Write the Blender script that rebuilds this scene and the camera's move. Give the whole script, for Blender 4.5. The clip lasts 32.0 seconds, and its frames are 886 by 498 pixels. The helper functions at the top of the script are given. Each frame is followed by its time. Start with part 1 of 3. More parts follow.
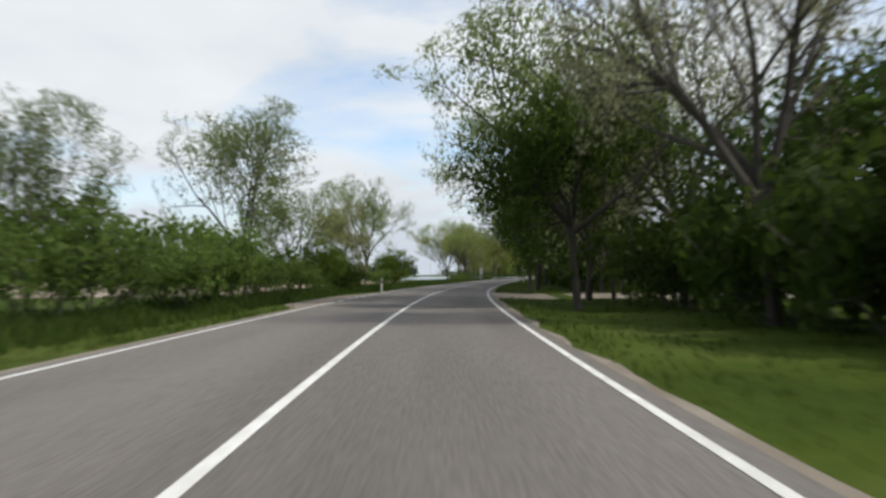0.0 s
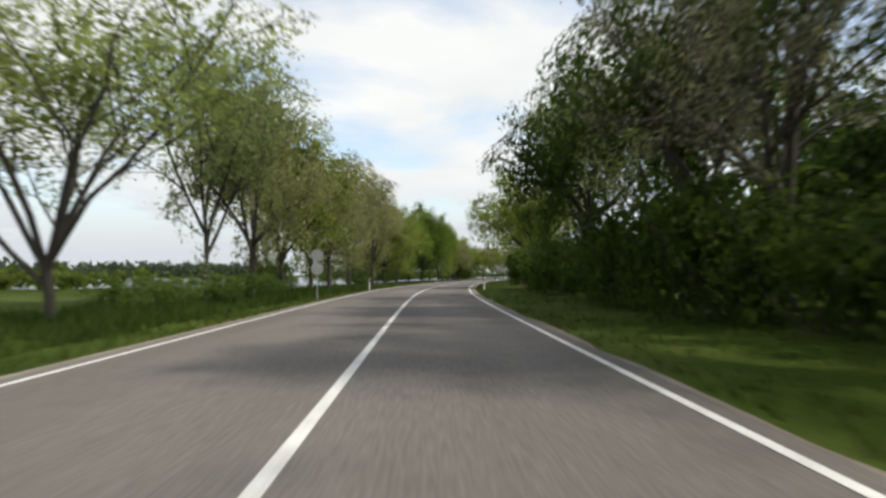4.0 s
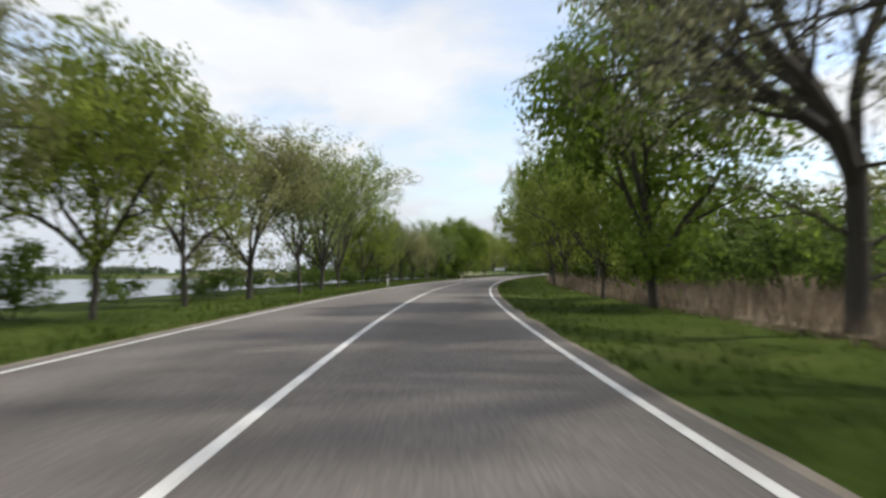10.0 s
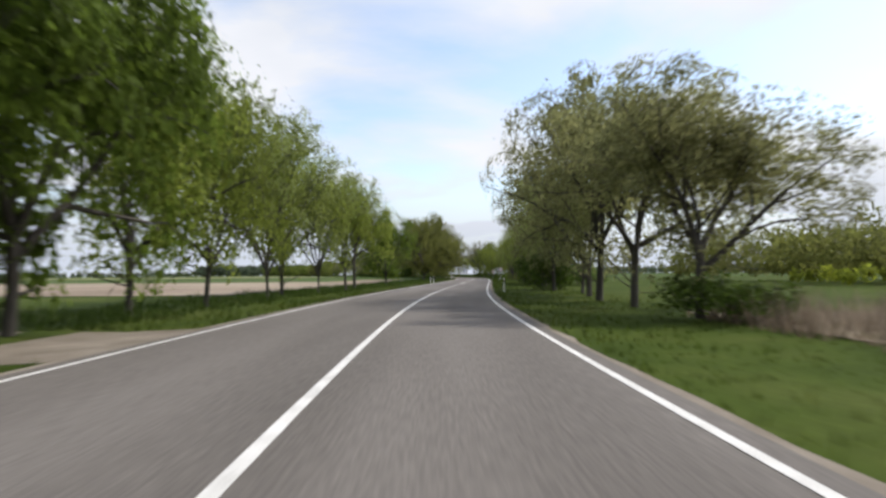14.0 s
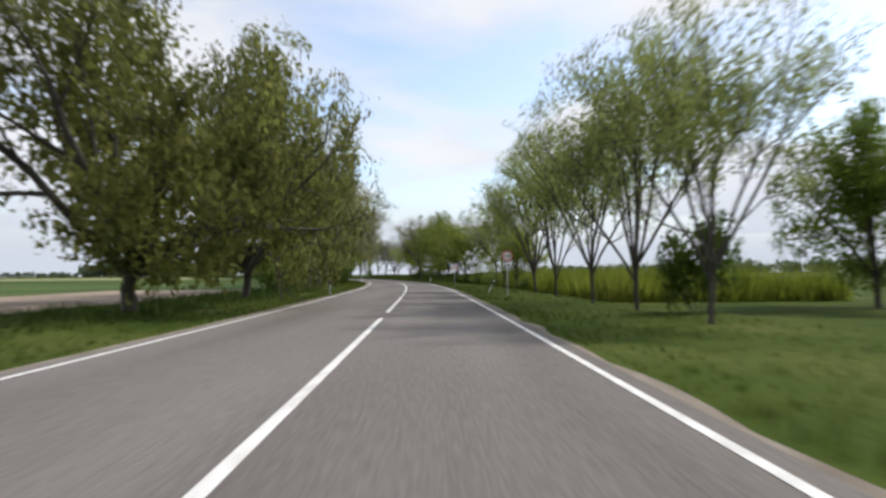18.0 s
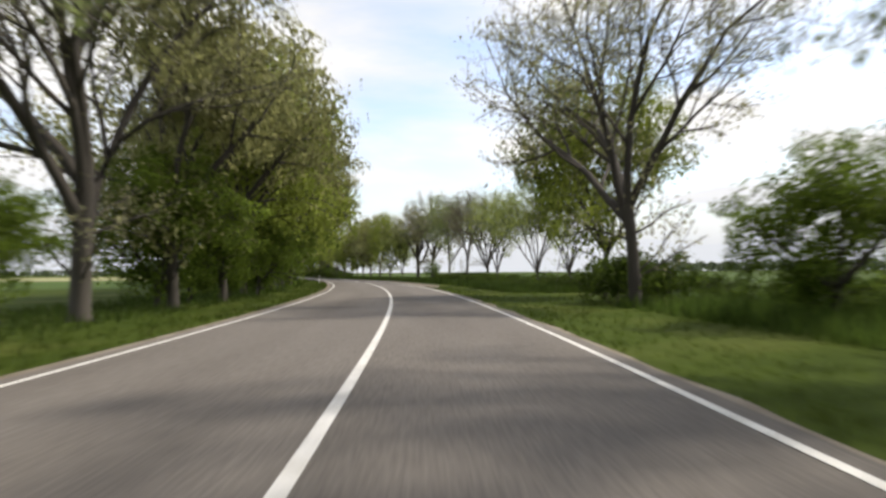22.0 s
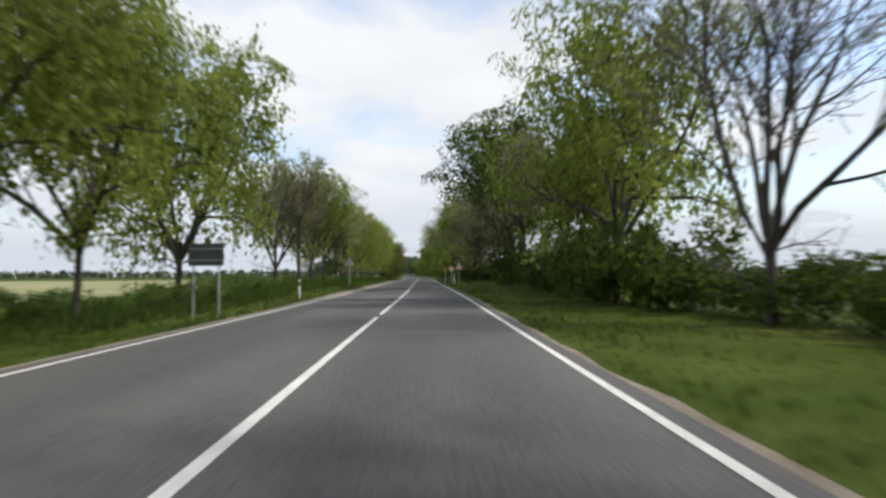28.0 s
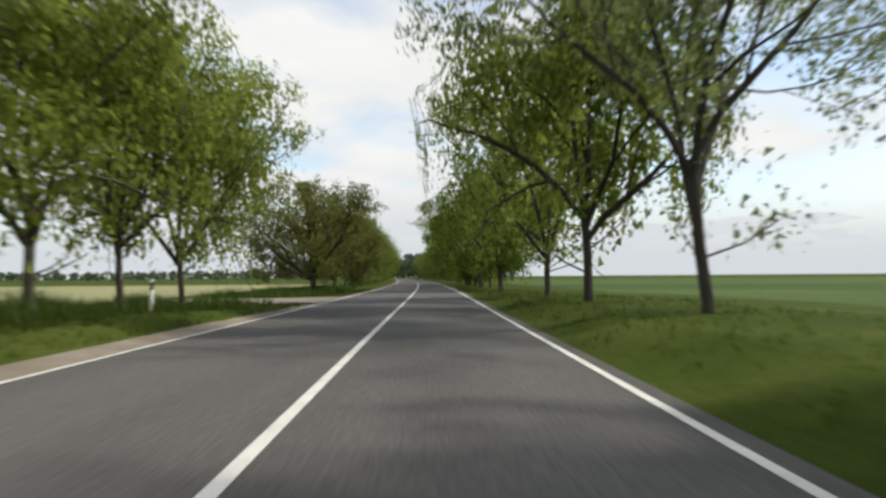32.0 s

※ ※ ※

_The problem:_ Please write out all the data again word for word, but not the pictures.

_Exercise answer:_
Write the Blender script that rebuilds this scene and the camera's move. Give the whole script, for Blender 4.5. The clip lasts 32.0 seconds, and its frames are 886 by 498 pixels. The helper functions at the top of the script are given. Each frame is followed by its time. Start with part 1 of 3. More parts follow.
0.0 s
4.0 s
10.0 s
14.0 s
18.0 s
22.0 s
28.0 s
32.0 s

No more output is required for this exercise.